Recently, not far from here, a young Iraq war veteran fatally shot himself.

He'd returned from combat a fundamentally changed, deeply troubled person.

Before taking his own life, he revealed how he'd been ordered to gun down an unarmed Iraqi man who was approaching a checkpoint, oblivious to shouted warnings to stop.

The doomed individual turned out to be not just an innocent civilian -- probably unfamiliar with the foreign language of alien occupiers -- but a physician.

Family and friends of the traumatized soldier urged that he seek professional help for his worsening stress disorder, but he refused, contending it would show "weakness" that the military had inculcated in him was not manly to do.
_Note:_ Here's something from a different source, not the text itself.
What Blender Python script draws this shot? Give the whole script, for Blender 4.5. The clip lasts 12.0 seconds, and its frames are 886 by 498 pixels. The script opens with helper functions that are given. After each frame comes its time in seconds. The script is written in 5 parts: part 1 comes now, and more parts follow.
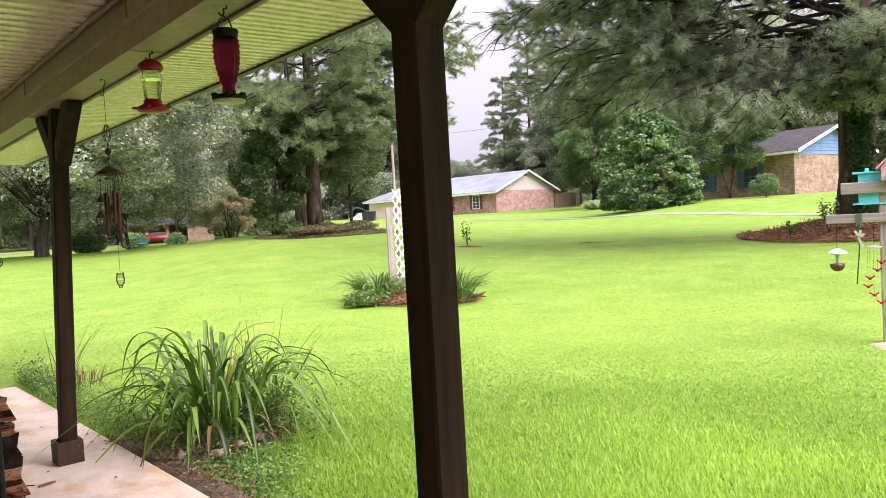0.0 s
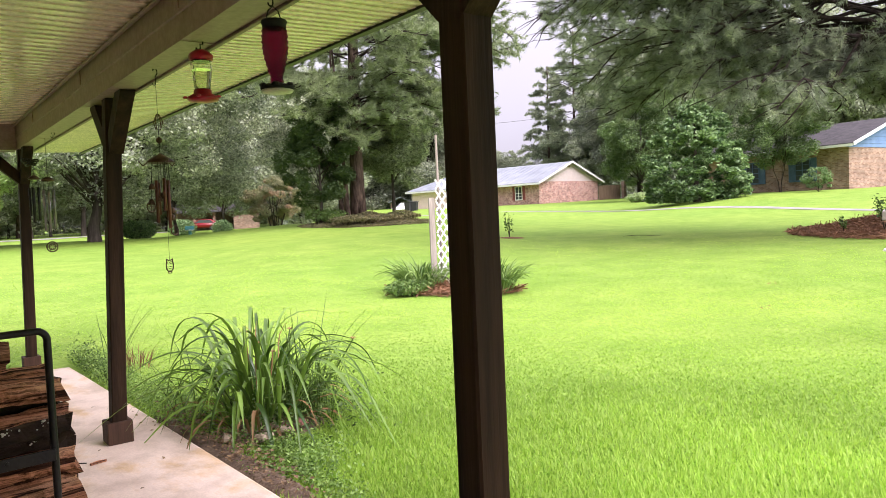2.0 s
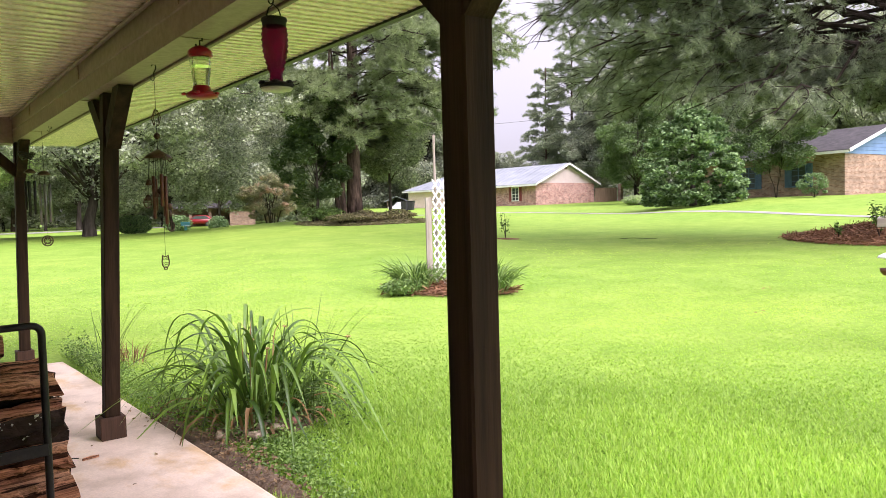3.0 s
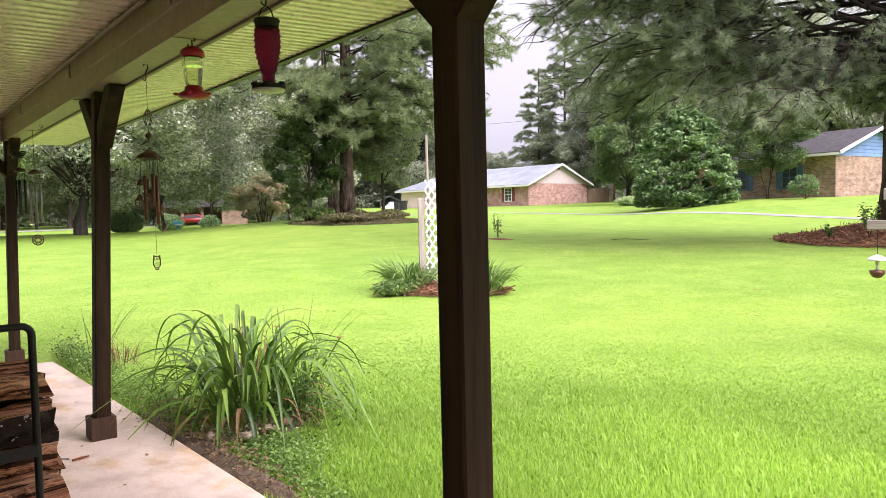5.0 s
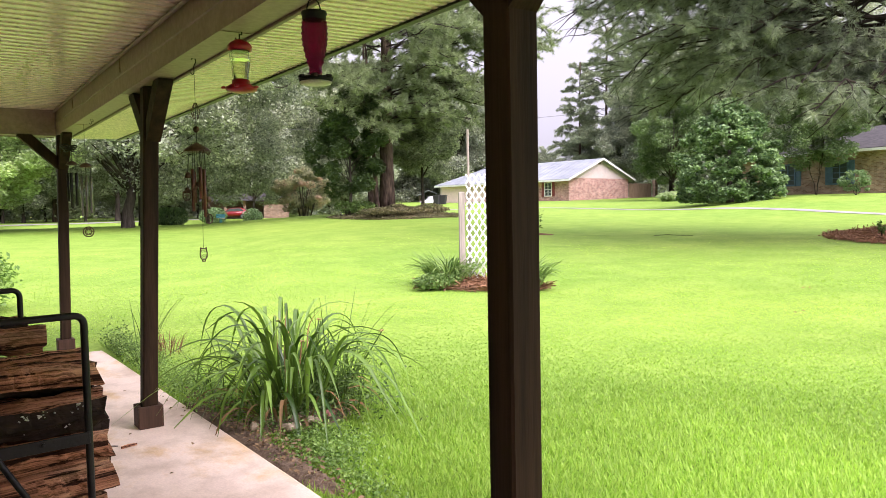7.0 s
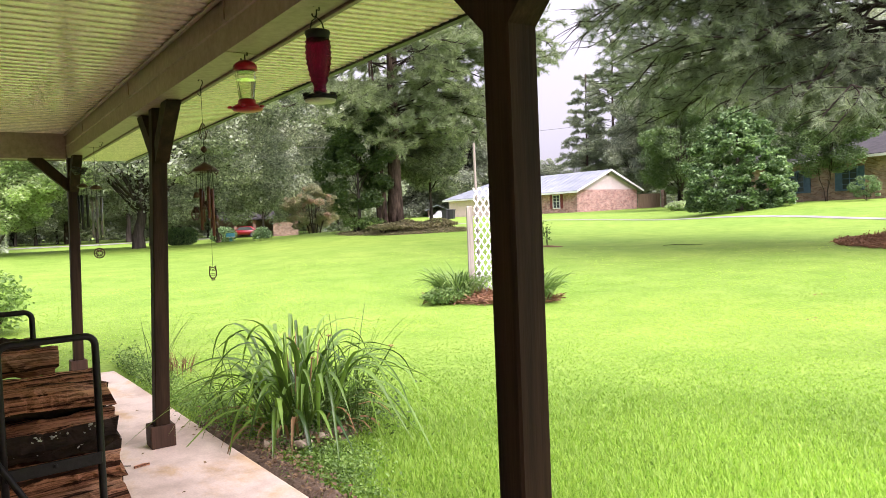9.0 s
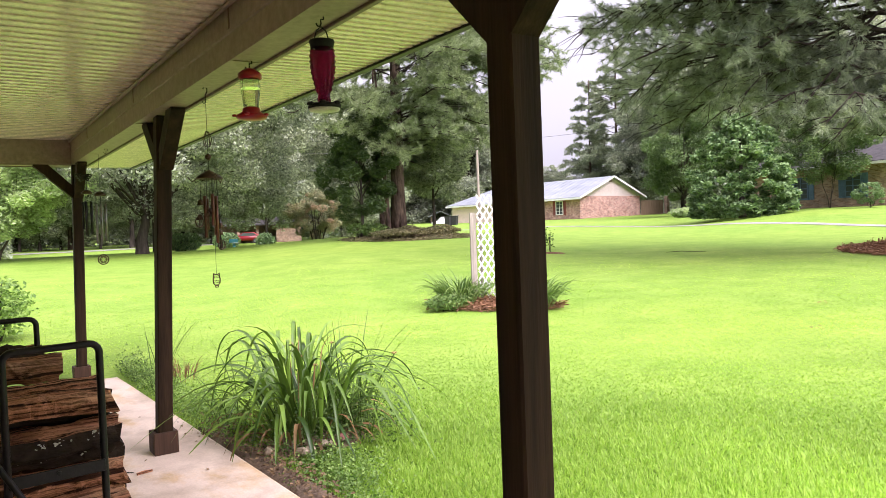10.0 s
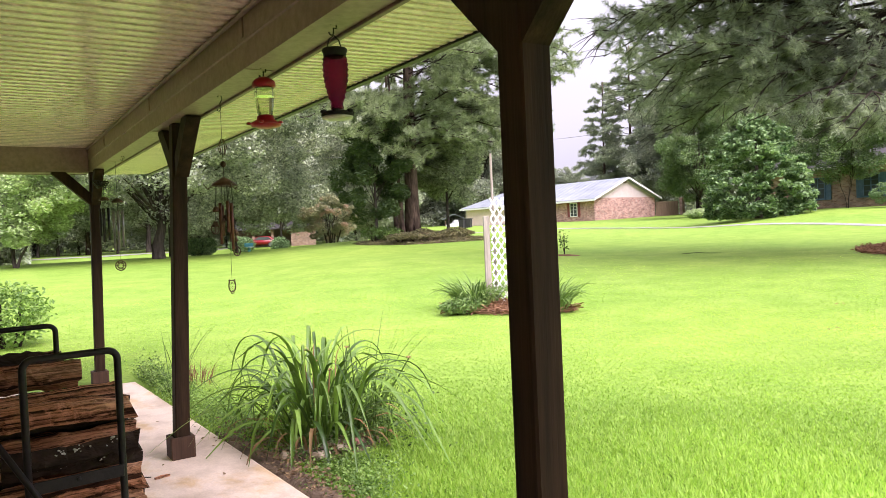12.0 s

IVAW's upcoming testimony will show not only that the murder of unarmed noncombatants in Iraq and Afghanistan is pervasively prevalent, but that returning veterans are commonly so psychologically damaged by what they've experienced that suicide or dysfunction leading to disproportionate homelessness, for instance, is almost an expected consequence.

It's that outcome, exceeding even the illegality and immorality of the initiating policy itself that constitutes this awful period in our history's most unpardonable crime.

Please help draw attention to IVAW's vitally important hearings.

Together we can finally end the ongoing fiasco that's causing everyone but conscience-devoid war profiteers such terrible harm.